### Task directions
Output exactly the span of lines that begins at the line containing "scene.view_settings.use_white_balance |= len(values)" and ends at the line containing "scene.view_settings.keyframe_insert(path, frame=frame(t))", both lines included.

### Material
------------
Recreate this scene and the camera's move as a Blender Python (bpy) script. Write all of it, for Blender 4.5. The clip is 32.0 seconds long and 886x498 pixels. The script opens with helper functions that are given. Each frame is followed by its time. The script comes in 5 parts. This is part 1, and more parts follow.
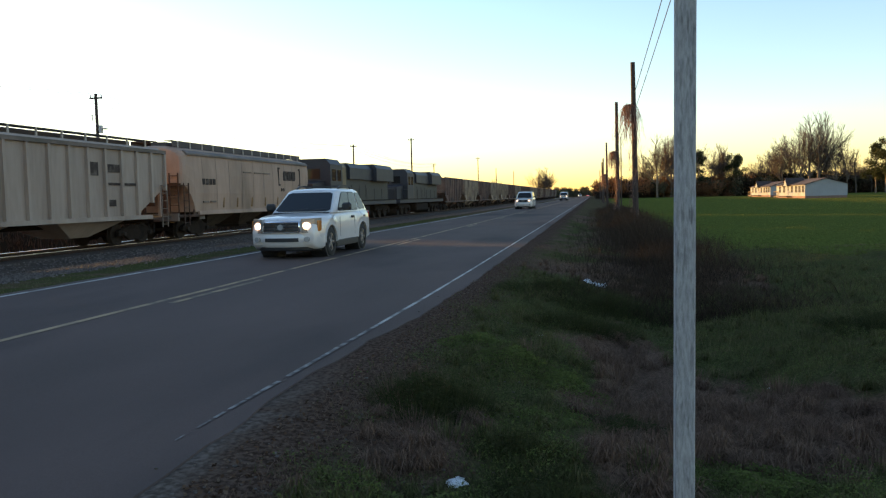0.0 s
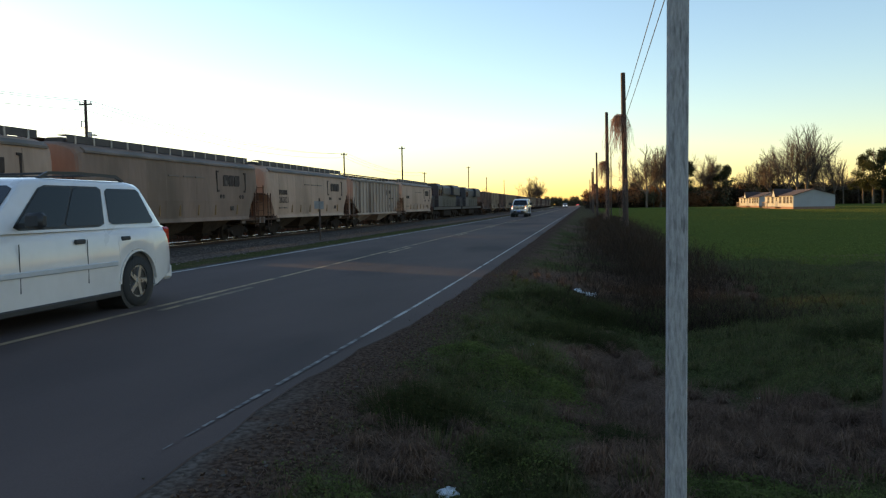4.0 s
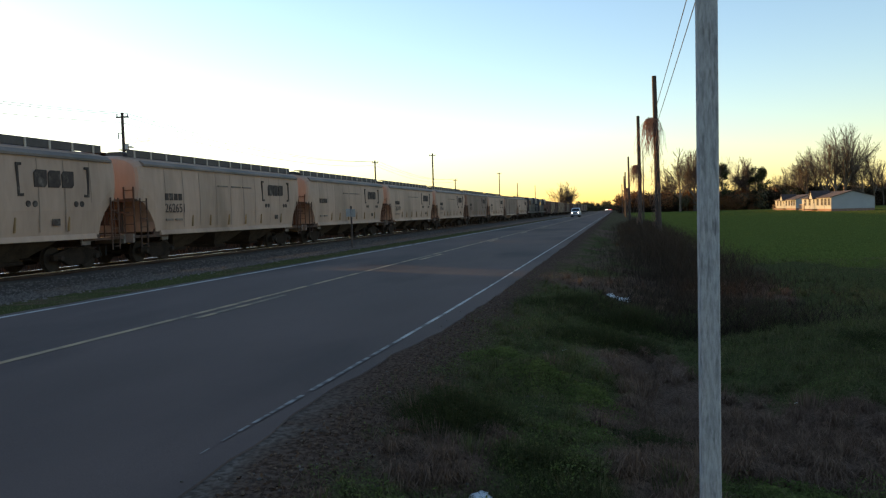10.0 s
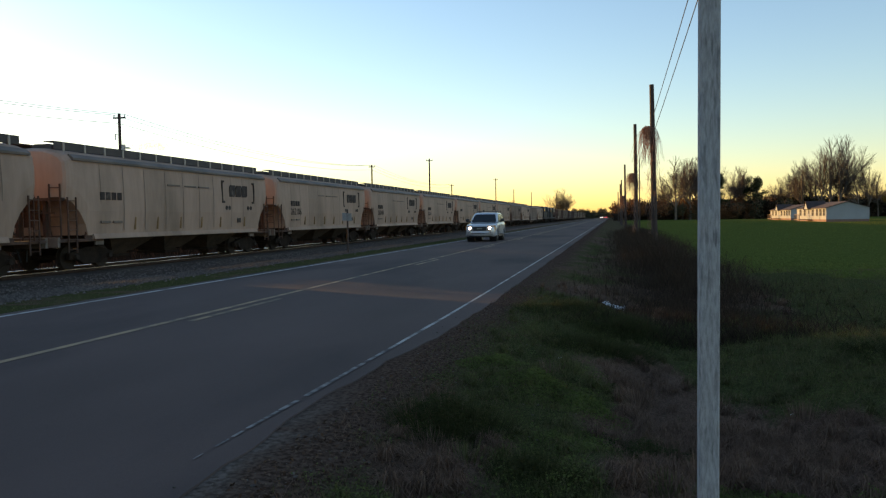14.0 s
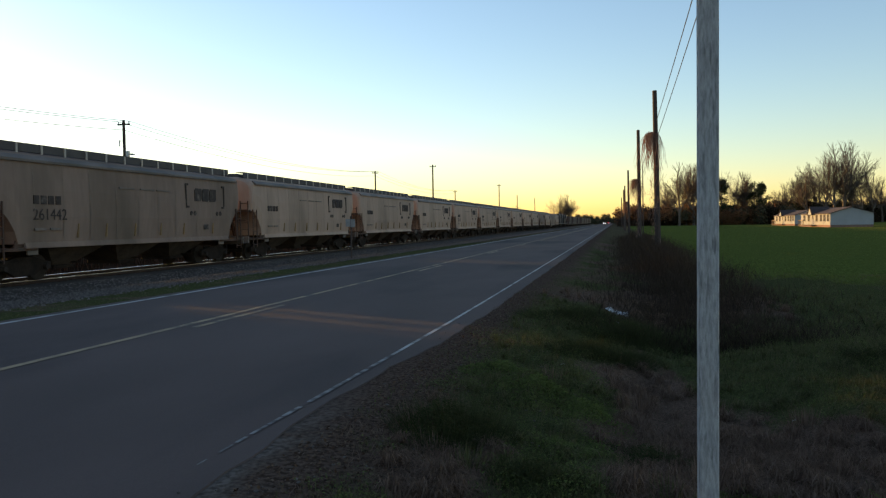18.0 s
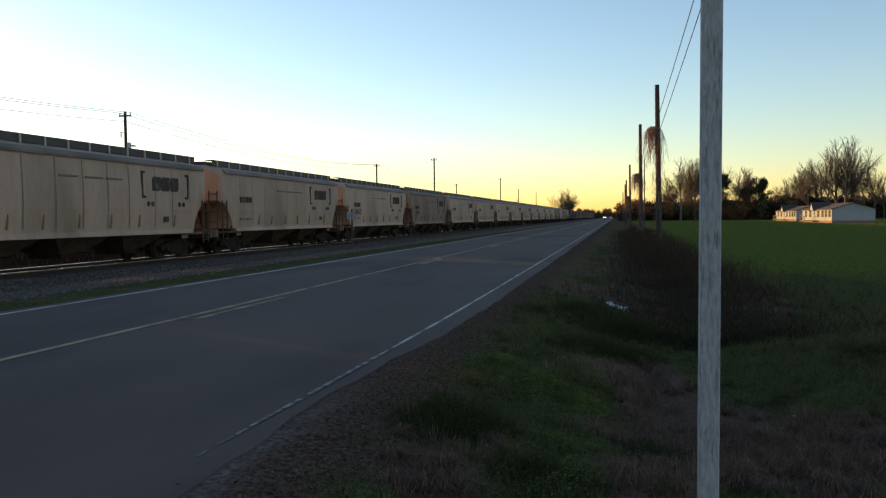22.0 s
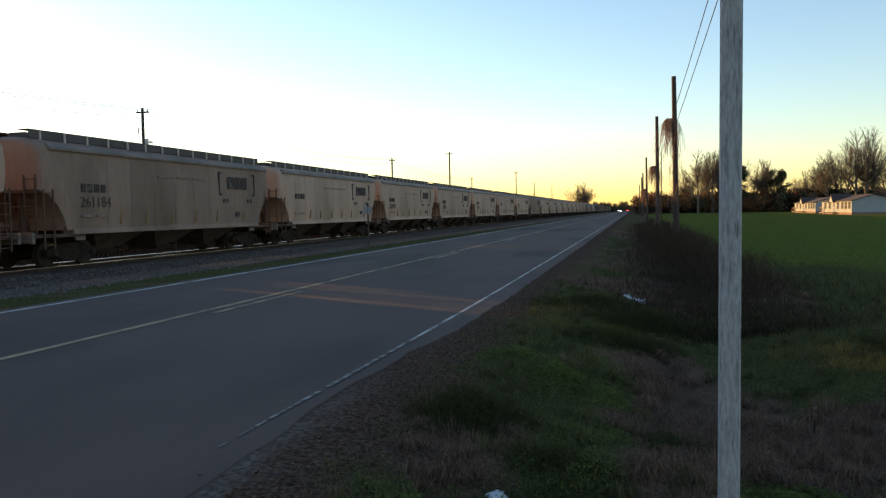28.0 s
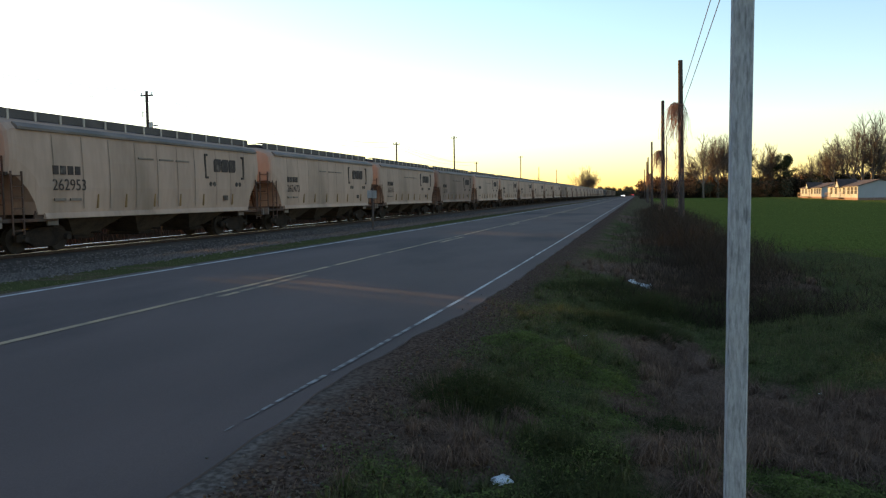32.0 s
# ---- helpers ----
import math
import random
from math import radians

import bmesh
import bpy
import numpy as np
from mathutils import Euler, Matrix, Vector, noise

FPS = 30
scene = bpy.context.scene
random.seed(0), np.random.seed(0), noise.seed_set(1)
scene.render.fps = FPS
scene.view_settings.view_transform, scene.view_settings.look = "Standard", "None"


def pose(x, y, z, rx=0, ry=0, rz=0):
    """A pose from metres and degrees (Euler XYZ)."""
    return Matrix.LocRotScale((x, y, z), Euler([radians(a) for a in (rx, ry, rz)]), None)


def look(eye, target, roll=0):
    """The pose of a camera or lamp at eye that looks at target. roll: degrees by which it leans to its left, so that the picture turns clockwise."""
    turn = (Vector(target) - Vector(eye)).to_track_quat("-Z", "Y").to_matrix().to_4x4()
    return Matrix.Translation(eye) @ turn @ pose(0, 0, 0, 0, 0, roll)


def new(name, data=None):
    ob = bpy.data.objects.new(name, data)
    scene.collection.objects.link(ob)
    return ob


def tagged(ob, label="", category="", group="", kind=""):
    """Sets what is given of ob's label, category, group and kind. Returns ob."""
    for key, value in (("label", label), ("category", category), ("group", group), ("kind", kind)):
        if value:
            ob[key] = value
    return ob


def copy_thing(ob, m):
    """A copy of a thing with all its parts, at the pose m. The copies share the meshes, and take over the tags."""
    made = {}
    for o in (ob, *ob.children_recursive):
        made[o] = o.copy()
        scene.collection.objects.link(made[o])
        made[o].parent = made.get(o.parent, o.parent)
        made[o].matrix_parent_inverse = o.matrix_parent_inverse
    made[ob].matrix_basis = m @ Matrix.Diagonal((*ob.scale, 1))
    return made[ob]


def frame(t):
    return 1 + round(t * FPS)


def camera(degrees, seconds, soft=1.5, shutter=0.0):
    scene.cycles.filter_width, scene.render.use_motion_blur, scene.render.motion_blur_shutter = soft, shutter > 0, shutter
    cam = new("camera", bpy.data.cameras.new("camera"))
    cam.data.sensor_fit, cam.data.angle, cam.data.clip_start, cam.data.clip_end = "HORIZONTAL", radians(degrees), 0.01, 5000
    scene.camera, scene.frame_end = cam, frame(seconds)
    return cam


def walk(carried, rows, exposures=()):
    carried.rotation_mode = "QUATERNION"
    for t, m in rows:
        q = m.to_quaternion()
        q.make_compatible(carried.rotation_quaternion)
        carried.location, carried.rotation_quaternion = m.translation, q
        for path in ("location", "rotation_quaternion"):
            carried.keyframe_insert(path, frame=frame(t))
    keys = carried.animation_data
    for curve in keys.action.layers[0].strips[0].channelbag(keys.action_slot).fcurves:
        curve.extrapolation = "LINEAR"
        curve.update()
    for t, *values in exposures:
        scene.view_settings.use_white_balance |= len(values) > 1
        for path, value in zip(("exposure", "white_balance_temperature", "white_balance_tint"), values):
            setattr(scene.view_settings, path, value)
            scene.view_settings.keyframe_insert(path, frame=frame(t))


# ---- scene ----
# ---- camera and its way: seconds, turn, tilt, lean in degrees, sway of the eye in metres ----
EYE = (0.0, 0.0, 1.38)
SWAY = [
    (0, -11.19, -3.83, -1.29, 0.010, 0.011, -0.001), (0.5, -11.63, -3.92, -0.93, 0.014, 0.006, 0.001), (1, -11.67, -3.28, -1.31, 0.019, -0.000, 0.003), (1.5, -11.50, -3.22, -1.01, 0.020, -0.001, 0.003),
    (2, -11.74, -3.12, -1.44, 0.021, -0.001, 0.004), (2.5, -12.10, -2.71, -1.38, 0.017, 0.003, -0.009), (3, -10.97, -2.98, -1.19, 0.014, 0.020, -0.004), (3.5, -10.47, -3.16, -0.93, 0.000, 0.021, -0.003),
    (5.5, -10.16, -3.22, -1.24, -0.003, 0.030, -0.010), (6, -10.16, -3.34, -1.50, 0.009, 0.018, -0.005), (6.5, -10.14, -3.34, -1.54, 0.009, 0.017, -0.006), (7, -10.81, -3.32, -1.99, 0.007, -0.001, -0.000),
    (7.5, -11.20, -3.30, -1.88, 0.012, -0.005, 0.005), (8, -11.46, -3.24, -1.95, 0.009, 0.008, 0.002), (8.5, -11.63, -3.14, -1.53, 0.013, 0.009, 0.003), (9, -11.92, -2.89, -1.58, 0.009, 0.000, -0.001),
    (9.5, -12.38, -2.76, -1.29, 0.006, -0.000, -0.006), (10, -12.78, -2.65, -1.65, 0.009, -0.004, -0.010), (10.5, -12.81, -2.62, -1.40, 0.001, -0.022, -0.002), (11, -12.59, -2.52, -1.35, 0.001, -0.017, 0.002),
    (11.5, -12.49, -2.49, -1.26, -0.003, -0.004, -0.002), (12, -12.41, -2.45, -1.08, -0.004, 0.003, 0.005), (12.5, -12.50, -2.39, -1.39, -0.001, 0.004, -0.002), (13, -12.65, -2.35, -1.07, -0.007, 0.003, -0.000),
    (13.5, -12.60, -2.28, -0.76, -0.011, 0.001, 0.005), (14, -12.44, -2.27, -0.86, -0.011, 0.016, -0.001), (14.5, -12.48, -2.23, -0.90, -0.015, 0.020, 0.000), (16.5, -12.98, -2.09, -0.90, -0.005, -0.005, 0.007),
    (17, -12.65, -2.02, -0.81, -0.002, -0.019, 0.008), (17.5, -12.63, -1.87, -0.87, 0.003, 0.001, 0.009), (18, -12.69, -1.83, -0.91, 0.005, -0.017, 0.007), (18.5, -12.76, -1.80, -1.00, 0.011, -0.005, 0.004),
    (19, -12.81, -1.83, -1.09, 0.011, -0.025, 0.005), (19.5, -12.83, -1.85, -0.91, 0.009, -0.021, 0.010), (20, -12.81, -1.90, -0.97, 0.013, -0.034, 0.011), (20.5, -12.76, -1.97, -1.05, 0.017, -0.004, 0.011),
    (21, -12.73, -2.16, -1.00, 0.008, -0.009, 0.007), (21.5, -12.74, -2.23, -0.79, 0.006, -0.015, 0.002), (22, -12.77, -2.32, -0.57, 0.002, -0.009, 0.004), (22.5, -13.00, -2.32, -0.35, -0.002, 0.010, 0.000),
    (23, -13.11, -2.34, -0.15, -0.011, 0.009, 0.003), (23.5, -13.16, -2.38, -0.04, -0.017, -0.007, -0.000), (24, -13.39, -2.38, -0.04, -0.019, 0.027, 0.001), (24.5, -13.50, -2.33, -0.11, -0.015, 0.012, 0.001),
    (25, -13.57, -2.40, -0.28, -0.019, 0.021, -0.004), (25.5, -13.64, -2.80, -0.20, -0.021, 0.024, -0.006), (27.5, -14.02, -2.18, -1.09, -0.006, -0.001, -0.004), (28, -13.95, -2.74, -0.91, -0.009, -0.014, -0.008),
    (28.5, -14.08, -3.11, -1.22, -0.006, -0.013, 0.003), (29, -14.15, -3.26, -1.36, -0.006, -0.015, -0.003), (29.5, -13.74, -3.61, -1.17, -0.005, -0.017, -0.003), (30, -13.74, -3.67, -1.00, -0.012, -0.011, -0.004),
    (30.5, -13.73, -3.72, -0.95, -0.015, 0.006, -0.008), (31, -13.93, -3.77, -0.83, -0.018, -0.004, -0.005), (31.5, -14.11, -3.87, -1.00, -0.022, 0.005, -0.014), (32, -14.28, -3.91, -0.76, -0.024, -0.004, -0.006),
]

# seconds, stops, white balance and tint of the clip's own camera
EXPOSURE = [(t, s, 6800, 20) for t, s in ((0, 2.0), (1, 1.98), (2, 1.88), (3, 1.77), (5.5, 1.70), (7, 1.78), (10, 1.74), (13, 1.60), (17, 1.52), (20, 1.47), (24, 1.49), (27, 1.62), (29, 1.84), (30, 1.92), (32, 1.97))]


def aim(turn, tilt, lean, *sway):
    a, b = radians(turn), radians(tilt)
    eye = Vector(EYE) + Vector(sway)
    way = Vector((math.sin(a) * math.cos(b), math.cos(a) * math.cos(b), math.sin(b)))
    return look(eye, eye + way, lean)


cam = camera(60.0, 32.0, soft=1.25)
walk(cam, [(t, aim(*row)) for t, *row in SWAY], EXPOSURE)

# ---- low evening sun and sky ----
SUN_TURN, SUN_UP = -63.9, 4.2
world = bpy.data.worlds.new("evening_sky")
scene.world = world
world.use_nodes = True
sky = world.node_tree.nodes.new("ShaderNodeTexSky")
sky.sky_type = "NISHITA"
sky.sun_disc = False
sky.sun_elevation, sky.sun_rotation = radians(SUN_UP), radians(SUN_TURN)
sky.air_density, sky.dust_density, sky.ozone_density = 1.0, 0.24, 2.15
background = world.node_tree.nodes["Background"]
background.inputs["Strength"].default_value = 0.15
world.node_tree.links.new(sky.outputs["Color"], background.inputs["Color"])

sun_data = bpy.data.lights.new("sun", "SUN")
sun_data.energy, sun_data.angle, sun_data.color = 2.7, radians(0.8), (1.0, 0.59, 0.16)
sun = new("sun", sun_data)
_a, _b = radians(SUN_TURN), radians(SUN_UP)
TO_SUN = Vector((math.sin(_a) * math.cos(_b), math.cos(_a) * math.cos(_b), math.sin(_b)))
sun.matrix_world = look(TO_SUN * 50, (0, 0, 0))


# ---- materials ----
def surf(name, c1, c2, scale=4.0, rough=0.7, bump=0.0, metal=0.0, vary=0.0, fine=40.0, stretch=(1, 1, 1), c3=None, spots=0.62, glow=0.0, coat=0.0, gloss=0.5):
    """Two mixed colours at a coarse and a fine scale, an optional stain colour, relief and a change from object to object."""
    m = bpy.data.materials.new(name)
    m.use_nodes = True
    n, l = m.node_tree.nodes, m.node_tree.links
    b = n["Principled BSDF"]
    co = n.new("ShaderNodeTexCoord")
    mp = n.new("ShaderNodeMapping")
    mp.inputs["Scale"].default_value = stretch
    l.new(co.outputs["Object"], mp.inputs["Vector"])
    big, small = n.new("ShaderNodeTexNoise"), n.new("ShaderNodeTexNoise")
    big.inputs["Scale"].default_value, big.inputs["Detail"].default_value = scale, 6
    small.inputs["Scale"].default_value, small.inputs["Detail"].default_value = fine, 4
    for q in (big, small):
        l.new(mp.outputs["Vector"], q.inputs["Vector"])
    mixf = n.new("ShaderNodeMath")
    mixf.operation = "MULTIPLY_ADD"
    l.new(small.outputs["Fac"], mixf.inputs[0])
    mixf.inputs[1].default_value = 0.5
    l.new(big.outputs["Fac"], mixf.inputs[2])
    ramp = n.new("ShaderNodeValToRGB")
    ramp.color_ramp.elements[0].position, ramp.color_ramp.elements[0].color = 0.5, (*c1, 1)
    ramp.color_ramp.elements[1].position, ramp.color_ramp.elements[1].color = 1.0, (*c2, 1)
    l.new(mixf.outputs[0], ramp.inputs["Fac"])
    col = ramp.outputs["Color"]
    if c3:
        st = n.new("ShaderNodeTexNoise")
        st.inputs["Scale"].default_value, st.inputs["Detail"].default_value = scale * 0.6, 8
        st.noise_dimensions = "4D"
        st.inputs["W"].default_value = 3.7
        l.new(mp.outputs["Vector"], st.inputs["Vector"])
        sr = n.new("ShaderNodeMapRange")
        sr.inputs["From Min"].default_value, sr.inputs["From Max"].default_value = spots - 0.08, spots + 0.1
        l.new(st.outputs["Fac"], sr.inputs["Value"])
        mx = n.new("ShaderNodeMixRGB")
        l.new(sr.outputs[0], mx.inputs["Fac"])
        l.new(col, mx.inputs["Color1"])
        mx.inputs["Color2"].default_value = (*c3, 1)
        col = mx.outputs["Color"]
    if vary:
        oi = n.new("ShaderNodeObjectInfo")
        hs = n.new("ShaderNodeHueSaturation")
        vr = n.new("ShaderNodeMapRange")
        vr.inputs["To Min"].default_value, vr.inputs["To Max"].default_value = 1 - vary, 1 + vary
        l.new(oi.outputs["Random"], vr.inputs["Value"])
        l.new(vr.outputs[0], hs.inputs["Value"])
        l.new(col, hs.inputs["Color"])
        col = hs.outputs["Color"]
    l.new(col, b.inputs["Base Color"])
    b.inputs["Metallic"].default_value = metal
    b.inputs["Specular IOR Level"].default_value = gloss
    rr = n.new("ShaderNodeMapRange")
    rr.inputs["To Min"].default_value, rr.inputs["To Max"].default_value = max(0.02, rough - 0.12), min(1, rough + 0.1)
    l.new(big.outputs["Fac"], rr.inputs["Value"])
    l.new(rr.outputs[0], b.inputs["Roughness"])
    if coat:
        b.inputs["Coat Weight"].default_value = coat
        b.inputs["Coat Roughness"].default_value = 0.06
    if bump:
        bp = n.new("ShaderNodeBump")
        bp.inputs["Strength"].default_value = 0.6
        bp.inputs["Distance"].default_value = bump
        l.new(small.outputs["Fac"], bp.inputs["Height"])
        l.new(bp.outputs["Normal"], b.inputs["Normal"])
    if glow:
        b.inputs["Emission Color"].default_value = (*c2, 1)
        b.inputs["Emission Strength"].default_value = glow
    return m


def glass_mat(name, tint, rough=0.03):
    m = bpy.data.materials.new(name)
    m.use_nodes = True
    b = m.node_tree.nodes["Principled BSDF"]
    b.inputs["Base Color"].default_value = (*tint, 1)
    b.inputs["Roughness"].default_value = rough
    b.inputs["IOR"].default_value = 1.5
    b.inputs["Specular IOR Level"].default_value = 0.3
    return m


def haze_mat(name, colour, thick):
    """Thin haze: mostly clear, and letting light through."""
    m = bpy.data.materials.new(name)
    m.use_nodes = True
    n, l = m.node_tree.nodes, m.node_tree.links
    t, c, mx = n.new("ShaderNodeBsdfTranslucent"), n.new("ShaderNodeBsdfTransparent"), n.new("ShaderNodeMixShader")
    t.inputs["Color"].default_value = (*colour, 1)
    mx.inputs["Fac"].default_value = thick
    l.new(c.outputs[0], mx.inputs[1])
    l.new(t.outputs[0], mx.inputs[2])
    l.new(mx.outputs[0], n["Material Output"].inputs["Surface"])
    return m


def leaf_mat(name, stops, rough=0.75):
    """Blades and leaves: the colour changes from blade to blade."""
    m = bpy.data.materials.new(name)
    m.use_nodes = True
    n, l = m.node_tree.nodes, m.node_tree.links
    b = n["Principled BSDF"]
    g = n.new("ShaderNodeNewGeometry")
    r = n.new("ShaderNodeValToRGB")
    r.color_ramp.interpolation = "LINEAR"
    while len(r.color_ramp.elements) < len(stops):
        r.color_ramp.elements.new(0.5)
    for i, c in enumerate(stops):
        r.color_ramp.elements[i].position = i / (len(stops) - 1)
        r.color_ramp.elements[i].color = (*c, 1)
    l.new(g.outputs["Random Per Island"], r.inputs["Fac"])
    l.new(r.outputs["Color"], b.inputs["Base Color"])
    b.inputs["Roughness"].default_value = rough
    b.inputs["Specular IOR Level"].default_value = 0.03
    # thin leaves let part of the light through
    t, mx = n.new("ShaderNodeBsdfTranslucent"), n.new("ShaderNodeMixShader")
    l.new(r.outputs["Color"], t.inputs["Color"])
    mx.inputs["Fac"].default_value = 0.3
    l.new(b.outputs[0], mx.inputs[1])
    l.new(t.outputs[0], mx.inputs[2])
    l.new(mx.outputs[0], n["Material Output"].inputs["Surface"])
    return m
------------
### The result
        scene.view_settings.use_white_balance |= len(values) > 1
        for path, value in zip(("exposure", "white_balance_temperature", "white_balance_tint"), values):
            setattr(scene.view_settings, path, value)
            scene.view_settings.keyframe_insert(path, frame=frame(t))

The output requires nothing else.